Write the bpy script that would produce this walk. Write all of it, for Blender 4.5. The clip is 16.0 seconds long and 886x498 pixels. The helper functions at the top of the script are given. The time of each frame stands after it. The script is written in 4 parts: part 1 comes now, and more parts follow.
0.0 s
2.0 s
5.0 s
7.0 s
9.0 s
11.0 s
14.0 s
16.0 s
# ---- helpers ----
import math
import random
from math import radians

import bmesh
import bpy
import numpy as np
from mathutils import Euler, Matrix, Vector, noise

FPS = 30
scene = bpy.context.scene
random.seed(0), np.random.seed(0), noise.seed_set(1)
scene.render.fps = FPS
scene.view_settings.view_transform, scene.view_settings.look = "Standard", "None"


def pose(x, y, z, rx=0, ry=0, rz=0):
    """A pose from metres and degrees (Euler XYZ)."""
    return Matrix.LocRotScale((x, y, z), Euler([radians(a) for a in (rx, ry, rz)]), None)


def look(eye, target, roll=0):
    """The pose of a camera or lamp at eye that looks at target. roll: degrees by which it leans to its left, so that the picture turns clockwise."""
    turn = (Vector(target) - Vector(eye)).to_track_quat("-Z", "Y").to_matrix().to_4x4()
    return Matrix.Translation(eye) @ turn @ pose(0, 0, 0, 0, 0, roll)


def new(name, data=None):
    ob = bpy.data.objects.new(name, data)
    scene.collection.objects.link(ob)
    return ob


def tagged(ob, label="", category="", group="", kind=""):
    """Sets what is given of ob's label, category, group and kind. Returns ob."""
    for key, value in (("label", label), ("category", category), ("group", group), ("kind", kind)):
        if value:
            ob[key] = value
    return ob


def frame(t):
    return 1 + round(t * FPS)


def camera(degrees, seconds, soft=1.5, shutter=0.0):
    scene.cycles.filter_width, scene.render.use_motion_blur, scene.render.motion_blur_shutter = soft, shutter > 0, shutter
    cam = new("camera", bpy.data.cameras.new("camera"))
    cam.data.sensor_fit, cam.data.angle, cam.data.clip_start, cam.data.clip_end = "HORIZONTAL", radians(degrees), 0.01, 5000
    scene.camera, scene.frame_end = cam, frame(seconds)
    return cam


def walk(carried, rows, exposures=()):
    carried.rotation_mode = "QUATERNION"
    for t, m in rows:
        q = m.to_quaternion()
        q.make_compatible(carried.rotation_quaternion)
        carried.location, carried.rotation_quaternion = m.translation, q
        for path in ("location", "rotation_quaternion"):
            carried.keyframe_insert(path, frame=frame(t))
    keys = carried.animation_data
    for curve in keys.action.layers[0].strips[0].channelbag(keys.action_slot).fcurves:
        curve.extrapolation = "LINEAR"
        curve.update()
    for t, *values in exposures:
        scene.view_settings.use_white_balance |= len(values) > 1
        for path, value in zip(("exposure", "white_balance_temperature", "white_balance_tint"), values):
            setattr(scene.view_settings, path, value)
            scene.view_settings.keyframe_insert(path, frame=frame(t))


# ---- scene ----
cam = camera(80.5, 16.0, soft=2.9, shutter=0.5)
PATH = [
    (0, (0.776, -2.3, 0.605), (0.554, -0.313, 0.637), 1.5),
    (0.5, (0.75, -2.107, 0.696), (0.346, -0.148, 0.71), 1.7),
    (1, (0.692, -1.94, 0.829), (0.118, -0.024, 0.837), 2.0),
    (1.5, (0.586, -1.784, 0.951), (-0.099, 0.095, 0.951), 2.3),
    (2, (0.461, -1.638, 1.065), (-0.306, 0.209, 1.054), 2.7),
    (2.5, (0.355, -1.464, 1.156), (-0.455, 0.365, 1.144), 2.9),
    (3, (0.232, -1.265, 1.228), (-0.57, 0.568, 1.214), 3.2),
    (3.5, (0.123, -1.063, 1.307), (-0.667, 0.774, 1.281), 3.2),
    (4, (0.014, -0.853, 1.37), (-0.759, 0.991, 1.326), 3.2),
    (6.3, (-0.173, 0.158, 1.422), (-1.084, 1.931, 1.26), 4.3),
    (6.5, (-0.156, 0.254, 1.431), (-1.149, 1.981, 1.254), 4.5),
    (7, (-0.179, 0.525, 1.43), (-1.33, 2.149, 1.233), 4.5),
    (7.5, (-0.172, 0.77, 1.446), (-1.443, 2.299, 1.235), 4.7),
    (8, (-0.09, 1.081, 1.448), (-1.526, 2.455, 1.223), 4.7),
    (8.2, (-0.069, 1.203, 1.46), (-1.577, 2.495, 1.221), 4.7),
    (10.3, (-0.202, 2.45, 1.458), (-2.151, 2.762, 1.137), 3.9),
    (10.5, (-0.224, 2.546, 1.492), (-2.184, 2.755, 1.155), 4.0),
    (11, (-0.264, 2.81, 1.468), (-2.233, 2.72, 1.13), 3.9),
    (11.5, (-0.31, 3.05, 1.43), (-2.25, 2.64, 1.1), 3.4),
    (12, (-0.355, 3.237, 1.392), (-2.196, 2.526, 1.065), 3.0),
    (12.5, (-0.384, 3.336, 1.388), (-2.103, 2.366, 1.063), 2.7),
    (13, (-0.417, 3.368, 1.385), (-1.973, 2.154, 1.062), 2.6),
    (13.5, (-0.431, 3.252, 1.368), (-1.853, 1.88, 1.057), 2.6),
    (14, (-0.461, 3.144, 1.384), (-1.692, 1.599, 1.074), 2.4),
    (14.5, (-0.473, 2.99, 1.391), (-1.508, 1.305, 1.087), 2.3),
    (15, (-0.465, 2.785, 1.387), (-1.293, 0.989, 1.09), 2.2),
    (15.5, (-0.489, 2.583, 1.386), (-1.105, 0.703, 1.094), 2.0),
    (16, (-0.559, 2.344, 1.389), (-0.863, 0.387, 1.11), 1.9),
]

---

» Goal
The line with "for path, value" marks the start and the line with "scene.view_settings.keyframe_insert(path, frame=frame(t))" marks the end; transcribe every line in that stretch, unchanged.

» Task solution
        for path, value in zip(("exposure", "white_balance_temperature", "white_balance_tint"), values):
            setattr(scene.view_settings, path, value)
            scene.view_settings.keyframe_insert(path, frame=frame(t))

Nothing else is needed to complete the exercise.